Resume Tips

How to Write a Resume That Passes ATS Scanners

An ATS-friendly resume is readable, specific, and matched to the role. This guide shows the practical steps before you upload your next application.

March 10, 20246 min readhunderedform

An ATS-friendly resume should not sound like it was written for a machine. It should read like a sharp, well-edited business document that just happens to be easy for software to understand.

The mistake most people make is treating ATS optimization like a secret trick. They add a keyword list, save the file as a PDF, and hope the system is satisfied. That is not how strong resumes work. The software is only the first filter. A recruiter still has to believe the story in front of them.

The best resume does two jobs at once: it gives the ATS clean structure and language, then gives the human reader a reason to keep reading. If either side has to work too hard, the application gets easier to skip.

The standard: one target role, clean structure, proof-heavy bullets, and language that feels natural instead of stuffed.

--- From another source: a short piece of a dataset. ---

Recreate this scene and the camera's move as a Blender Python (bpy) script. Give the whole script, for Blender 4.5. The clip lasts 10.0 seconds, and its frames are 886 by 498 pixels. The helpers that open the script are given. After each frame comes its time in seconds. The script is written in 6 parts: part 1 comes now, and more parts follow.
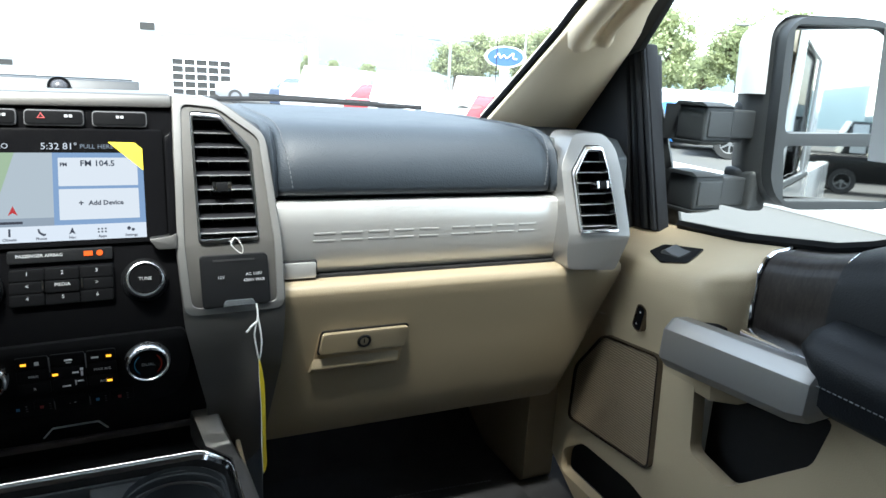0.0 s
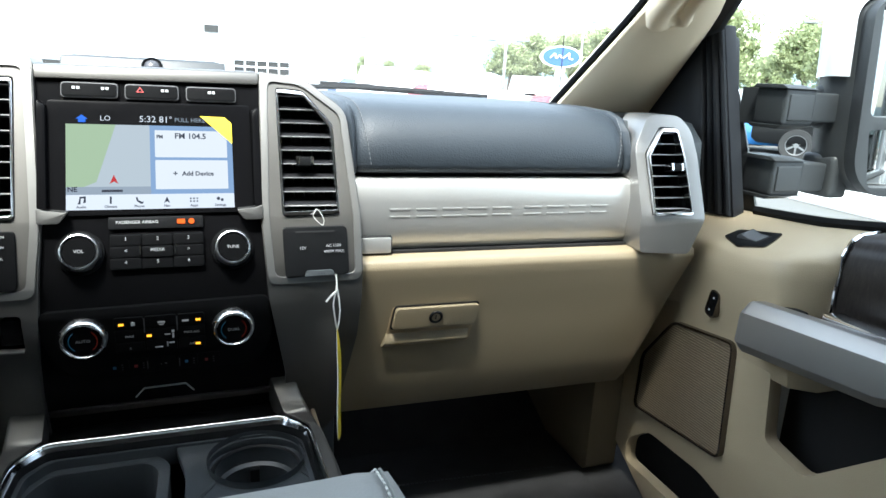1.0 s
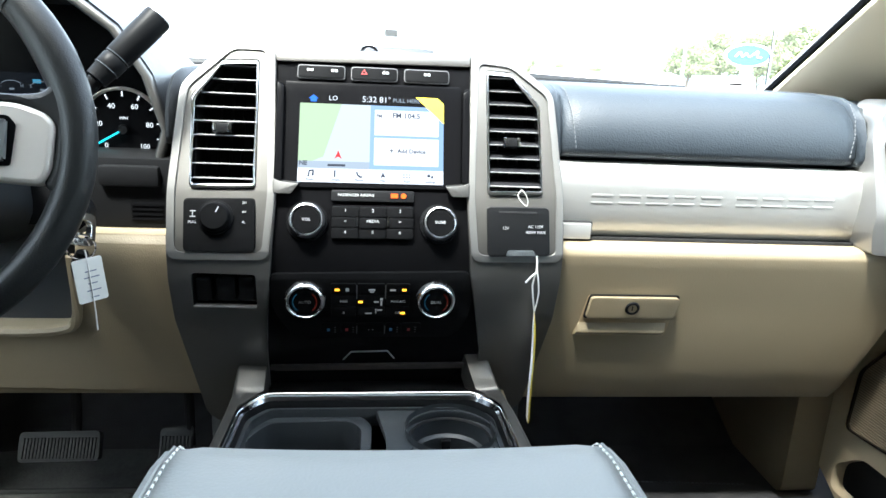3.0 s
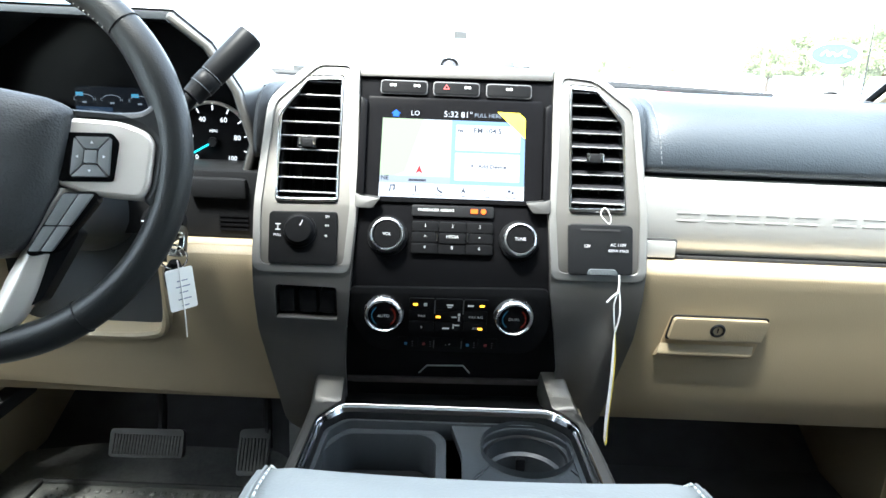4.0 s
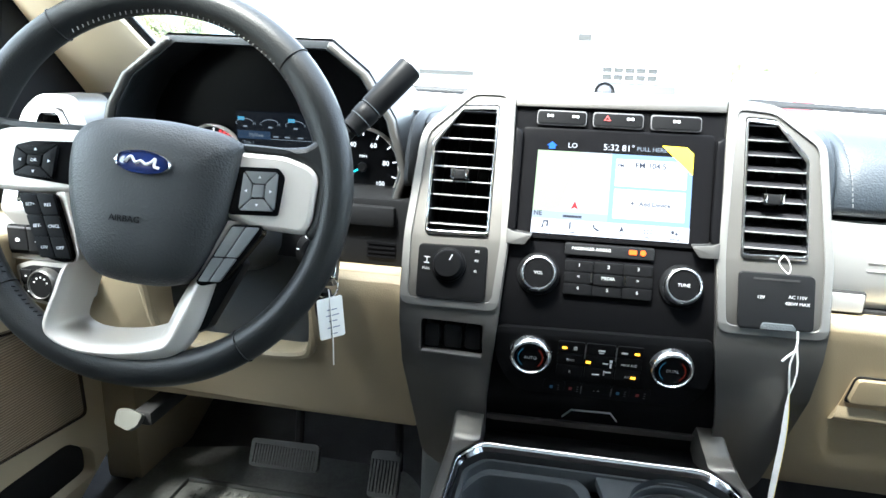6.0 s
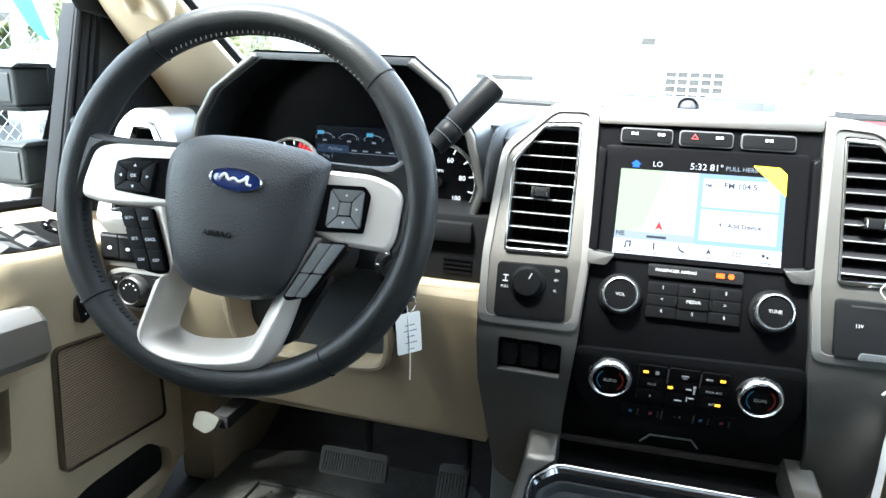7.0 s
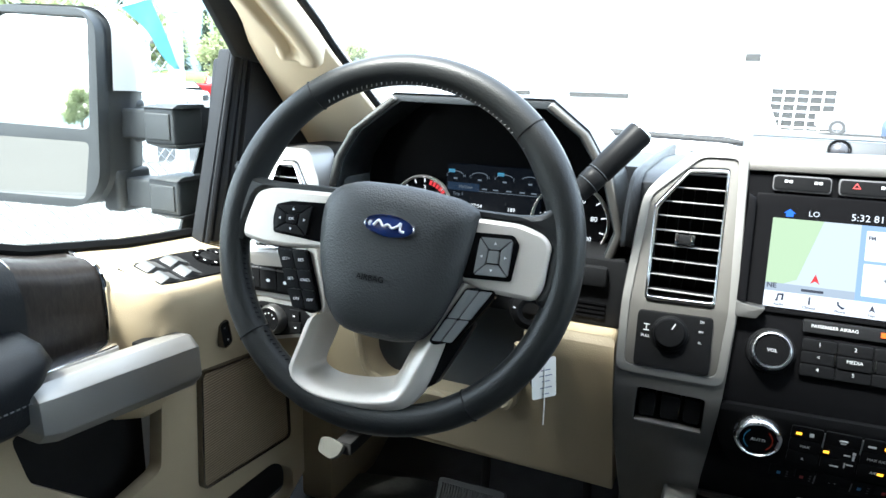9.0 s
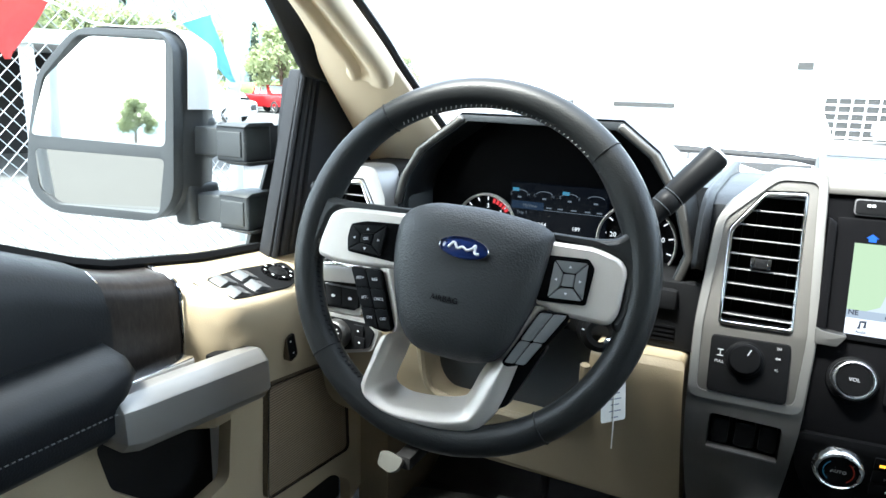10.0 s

Start with the job description, not a blank page

Before you touch your old resume, read the job description like a recruiter would. Circle the repeated tools, responsibilities, business outcomes, and role language. If the post keeps mentioning "stakeholder management," "SQL dashboards," "sales pipeline," or "compliance reporting," those are not decorative words. They are the buying criteria.

You are not copying the job post. You are translating your experience into the language the employer already uses. That difference matters. Keyword stuffing feels desperate. Accurate language feels prepared.

Use standard sections ATS tools understand

Creative section names look clever for about three seconds. Then they become friction. Keep the structure familiar: Summary, Skills, Experience, Education, Certifications, and Projects if the projects truly help your case.

Good design in a resume is quiet. It helps the reader move through the page without noticing the structure. The moment your layout becomes the interesting part, your experience is no longer the focus.

  • Use "Experience" instead of "Where I Made an Impact."
  • Use "Skills" instead of "Toolbox."
  • Use consistent date formats like "Jan 2022 - Mar 2024."
  • Keep important information out of headers, footers, and images.

Write a focused professional summary

Your summary is not a place to prove you have a good attitude. Everyone says they are motivated, passionate, adaptable, and hardworking. None of those words help a recruiter decide whether you fit the role.

A useful summary answers three questions quickly: what you do, what you are strongest at, and what kind of result you create. The reader should know your lane before they reach the first job.

Weak:

Hardworking professional with strong communication skills seeking a challenging role.

Stronger:

Operations analyst with 4 years of experience improving reporting workflows, building Excel and SQL dashboards, and reducing manual reconciliation time across finance teams.

Turn responsibilities into proof

ATS scanners can identify keywords. Recruiters decide whether those keywords are backed by real experience. That credibility comes from outcomes.

A strong bullet point does not just say what you touched. It shows the action, the scope, the tool or process, and the business result. Even without perfect metrics, you can show volume, frequency, team size, turnaround time, customer segment, or operational context.

Before:

Responsible for weekly reports and team coordination.

After:

Built weekly KPI reports in Excel and SQL for 12 regional managers, reducing manual update time by 6 hours per week and improving visibility into delayed orders.

Place keywords where they naturally belong

Use a dedicated skills section for tools and technical capabilities, then prove the most important skills inside your experience. If "Salesforce" appears only in a skills list, it feels like a tag. If it appears in a bullet with pipeline reporting, account handoffs, or renewal tracking, it feels like evidence.

Keep formatting clean and boring in the best way

Use a single-column layout for online applications, avoid text boxes, avoid scanned PDFs, and keep icons out of the important sections. You can still have a polished resume. It just needs discipline.

The premium version of an ATS resume is not plain because the candidate gave up on design. It is plain because the candidate knows the point is selection, not decoration.

Final ATS resume checklist

  • One target role is clear within the first 10 seconds.
  • Top job-description keywords appear naturally.
  • Every recent role has measurable bullet points.
  • Dates, titles, and company names are consistent.
  • The file is text-based PDF or DOCX, not a scanned image.
  • The resume ends with no generic filler or outdated skills.

Frequently asked question

Should I make a separate resume for every job?

You do not need to rewrite everything. Build one strong base resume for each target role, then adjust the summary, skills order, and 3-5 bullet points for each application.